Republicans expressed unease after Trump's longtime accounting firm cut its ties with the former president
  • Trump's longtime accountants distanced themselves from his businesses in newly published documents.
  • The news had ripples in the Republican Party, helping galvanize Trump's critics.

Some Republicans expressed unease after former President Donald Trump's accounting firm severed ties with him last week and said that 10 years of his financial statements could not be relied on.

The statement from Mazars adds to the tangle of controversies surrounding Trump's business empire as he teases a potential new campaign for the presidency in 2024.

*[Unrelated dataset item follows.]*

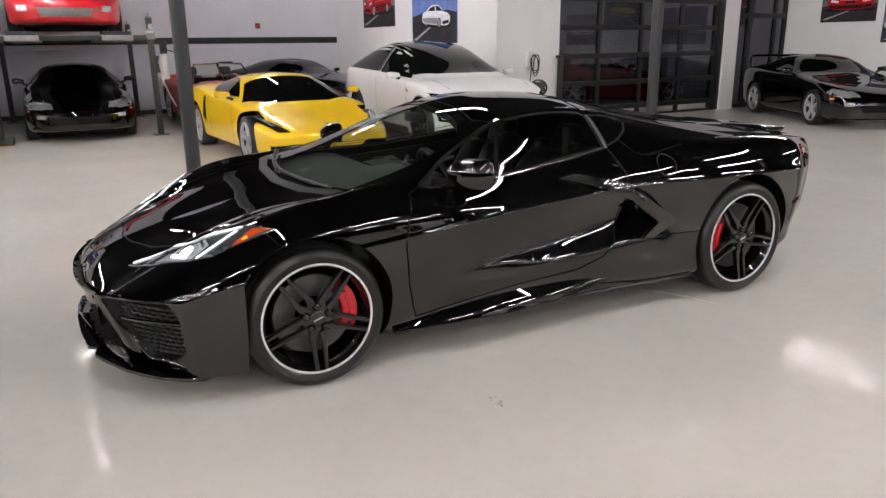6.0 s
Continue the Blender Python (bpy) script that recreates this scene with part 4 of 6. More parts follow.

In a letter released as part of New York Attorney General Letitia James' investigation into the Trump Organization, Mazars said the statements it helped compile on Trump's finances "should not be relied upon."

In recent days, reports have said that some Republican leaders are questioning Trump's pre-eminence in the party. The GOP figures named are all those who have been willing to criticize Trump in the past.

They are said to believe that controversy surrounding his business dealings and his fixation on bogus election-fraud claims could damage the party in the midterms.

The New York Times reported Saturday that Senate Minority Leader Mitch McConnell was quietly backing candidates who would resist Trump's influence.

Sen. Mitt Romney of Utah, a high-profile critic of the former president, told The Hill on Tuesday that the statement by Mazars was "very unusual."

"I've never seen that happen to an ongoing entity. They did also in their statement say that they didn't see anything of a substantial nature ... that suggested there had been misreporting, but it will obviously create a great deal of anxiety inside the organization and an effort to find what that problem was," he said.

Another senior Republican, who spoke to the publication on condition of anonymity, said that the investigations could "obviously" affect Trump's decision to run or his viability as a candidate.

In more outspoken style, the longtime Republican Trump critic George Conway in a CNN interview said the development was "calamitous" and "worse than being impeached twice."

The statement raises "all sorts of potential collateral issues for the Trump Organization," Conway claimed.

Trump faces a parallel criminal inquiry into allegations of tax fraud by the Manhattan district attorney, who charged the Trump Organization chief financial officer, Allen Weisselberg, with tax offenses last year.

Trump has denied any wrongdoing and remains a favorite to clinch the GOP presidential nomination should he run for the presidency again in 2024.

The Trump Organization said Monday that it was "disappointed that Mazars has chosen to part ways," with it.